Choisir le prénom de son bébé est l’un des moments les plus symboliques pour les futurs parents. Ce choix, intime et chargé de sens, traduit souvent des attaches culturelles, des goûts personnels ou des histoires familiales. Ce que beaucoup ignorent, c’est que cette liberté n’est pas absolue.
Quand l’ordinaire devient controversé
Dans de nombreux pays, des lois encadrent en effet strictement les prénoms autorisés à l’état civil. Si certaines interdictions semblent logiques, pour éviter les humiliations futures ou les jeux de mots malheureux, d’autres peuvent paraître étonnantes, voire arbitraires. Nommer son enfant devient alors un acte surveillé, réglementé, parfois contesté.
Certains prénoms, parfaitement banals dans un pays, sont tout simplement interdits dans un autre. Exemple frappant : le prénom Linda, courant dans les pays occidentaux, a été banni en Arabie Saoudite en 2014, car jugé « non islamique ». Ici, la logique religieuse et culturelle l’emporte sur la neutralité du prénom dans d’autres contextes.
En France, plusieurs prénoms jugés « à risque » pour l’enfant ont été refusés. Fraise, par exemple, a été interdit en raison de son association avec l’expression familière « ramène ta fraise », jugée peu flatteuse. Autre cas emblématique : Nutella, rejeté par un tribunal en 2015, les juges estimant que « ce prénom exposerait la fillette à des moqueries ».
Marques, absurdités et provocations
Dans d’autres cas, les autorités interviennent pour des raisons juridiques ou symboliques. En Suède, un couple a tenté de prénommer sa fille Metallica en hommage au groupe de métal. Le nom a été refusé, entre autres pour des raisons de propriété intellectuelle. En revanche, d’autres prénoms issus de l’univers métal, comme Mayhem ou Gojira, ont été acceptés, selon une étude menée par Preply, une plateforme spécialisée dans l’apprentissage des langues.

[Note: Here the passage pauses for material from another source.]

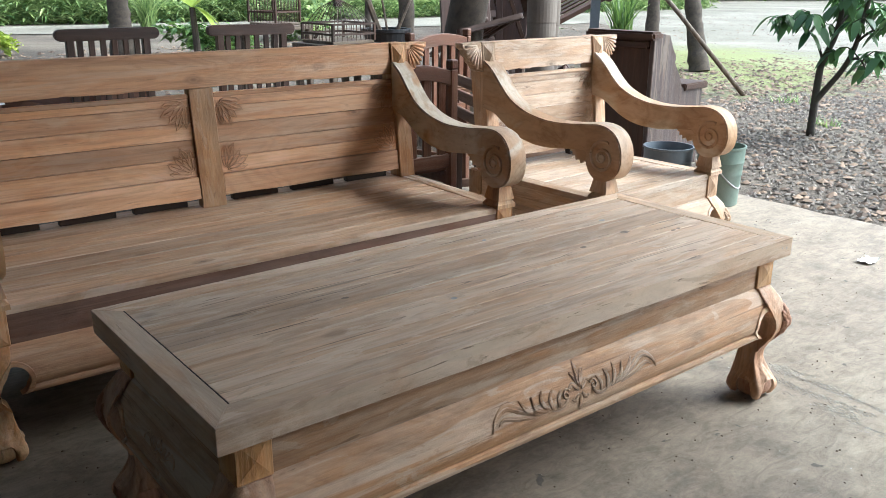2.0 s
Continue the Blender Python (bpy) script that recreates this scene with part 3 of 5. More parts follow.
def bench(name, m, half, mats, label, category, panels, front_mat, planks):
    """A seat of the set: claw legs, aprons, plank seat, scrolled arms and a panelled back."""
    wx, wy, wz, ws = mats
    e = root(name, m, label, category, "carved teak seating set")
    D, ZB, ZS = 0.665, 0.27, 0.364
    b = 0.066
    for sx in (-1, 1):
        for sy, cy in ((-1, 0.0), (1, D)):
            knee_leg(e, wz, wz, sx * half, cy, sx, sy, ZB)
            xs = sorted((sx * half, sx * (half - b)))
            ys = sorted((cy, cy - sy * b))
            stud_block(e, wz, *xs, *ys, ZB, ZS - 0.004, ("-y " if sy < 0 else "+y ") + ("+x" if sx > 0 else "-x"))
    z0 = 0.158
    flip = Matrix.Rotation(math.pi, 4, "Z")
    left = Matrix.Rotation(-math.pi / 2, 4, "Z")
    right = Matrix.Rotation(math.pi / 2, 4, "Z")
    small = (0.085, 0.228, 0.042)
    apron(e, wx, 2 * half, z0, ZB, Matrix.Translation((0, 0.012, 0)), small if panels == 1 else (0.17, 0.224, 0.05))
    apron(e, wx, 2 * half, z0, ZB, Matrix.Translation((0, D - 0.012, 0)) @ flip)
    apron(e, wy, D, z0, ZB, Matrix.Translation((half - 0.012, D / 2, 0)) @ right, small)
    apron(e, wy, D, z0, ZB, Matrix.Translation((-half + 0.012, D / 2, 0)) @ left, small)
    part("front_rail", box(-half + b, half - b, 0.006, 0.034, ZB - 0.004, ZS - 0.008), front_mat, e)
    part("back_rail", box(-half + b, half - b, D - 0.034, D - 0.006, ZB - 0.004, ZS - 0.008), wx, e)
    for s in (-1, 1):
        xs = sorted((s * (half - 0.006), s * (half - 0.034)))
        part("side_rail", box(*xs, b, D - b, ZB - 0.004, ZS - 0.008), wy, e)
        # end strips of the seat
        xs = sorted((s * (half - 0.004), s * (half - 0.058)))
        part("seat_edge", box(*xs, 0.07, D - 0.004, ZS - 0.022, ZS, 0.002), wy, e)
    gap = 0.0014
    ys = [0.003]
    rnd = random.Random(5)
    ws_list = [1 + rnd.uniform(-0.25, 0.25) for _ in range(planks)]
    tot = sum(ws_list)
    for k, w in enumerate(ws_list):
        y1 = ys[-1] + (D - 0.008) * w / tot
        part("seat_plank", box(-half + 0.0596, half - 0.0596, ys[-1] + gap, y1 - gap, ZS - 0.022, ZS - rnd.uniform(0, 0.002), 0.002), ws, e)
        ys.append(y1)
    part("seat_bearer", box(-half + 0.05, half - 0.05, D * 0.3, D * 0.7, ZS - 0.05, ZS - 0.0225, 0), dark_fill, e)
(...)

Toujours en Suède, un couple a provoqué les autorités en enregistrant leur enfant sous le nom de « Brfxxccxxmnpcccclllmmnprxvclmnckssqlbb11116 », censé se prononcer « Albin ». Une tentative absurde rejetée sans appel.
Des choix qui inquiètent les juges
Dans plusieurs pays, les tribunaux sont parfois contraints d’intervenir pour protéger l’enfant. En Nouvelle-Zélande, une petite fille a été retirée temporairement à ses parents afin de changer son prénom officiel : « Talula Does the Hula from Hawaii ». L’enfant en avait honte au point de refuser de le divulguer à ses camarades.
Le même pays a également refusé des prénoms comme « Fish and Chips » pour des jumeaux, mais a paradoxalement accepté « Benson and Hedges », en référence à une marque de cigarettes.
Humour, modernité ou mauvaise idée ?
Dans d’autres cas, les prénoms interdits témoignent d’une volonté de se démarquer ou de faire sourire, mais les autorités estiment qu’ils peuvent nuire à l’enfant. En Australie, les prénoms « LOL » (acronyme de « laughing out loud ») et « Spinach » (épinard) ont été interdits. Non pas pour leur étrangeté, mais parce qu’ils risquent de nuire à la crédibilité de l’enfant sur des documents officiels, ou de susciter des moqueries.
Au Royaume-Uni, des prénoms comme « Rogue » (voyou) ou « Cyanide » (cyanure) ont été rejetés. Le premier en raison de la connotation négative, le second car il fait référence à une substance toxique tristement célèbre.
Derrière les lois, des valeurs et des limites
Ces décisions reflètent des préoccupations profondes liées à l’identité, à la dignité et à la protection de l’enfance. Dans certains pays, les prénoms sont étroitement liés à l’identité nationale ou religieuse. Ailleurs, les autorités cherchent simplement à éviter que des enfants ne deviennent les cibles de moqueries ou ne soient stigmatisés. La législation française, par exemple, s’est assouplie depuis 1993, autorisant une plus grande liberté dans le choix des prénoms. Mais elle conserve un droit de regard, via les officiers d’état civil et les tribunaux, pour refuser ceux jugés contraires à l’intérêt de l’enfant.
Nommer un enfant, c’est bien plus qu’un choix esthétique. C’est un acte social, juridique et parfois politique, encadré de manières très différentes selon les pays. Derrière les refus parfois cocasses ou incompréhensibles se cachent ainsi des logiques de protection, d’ordre symbolique ou de normes collectives.
Ce rappel nous invite à considérer le prénom comme un marqueur d’identité aussi intime que public, et à nous souvenir que, dans certains cas, la créativité parentale doit composer avec les cadres imposés par l’État.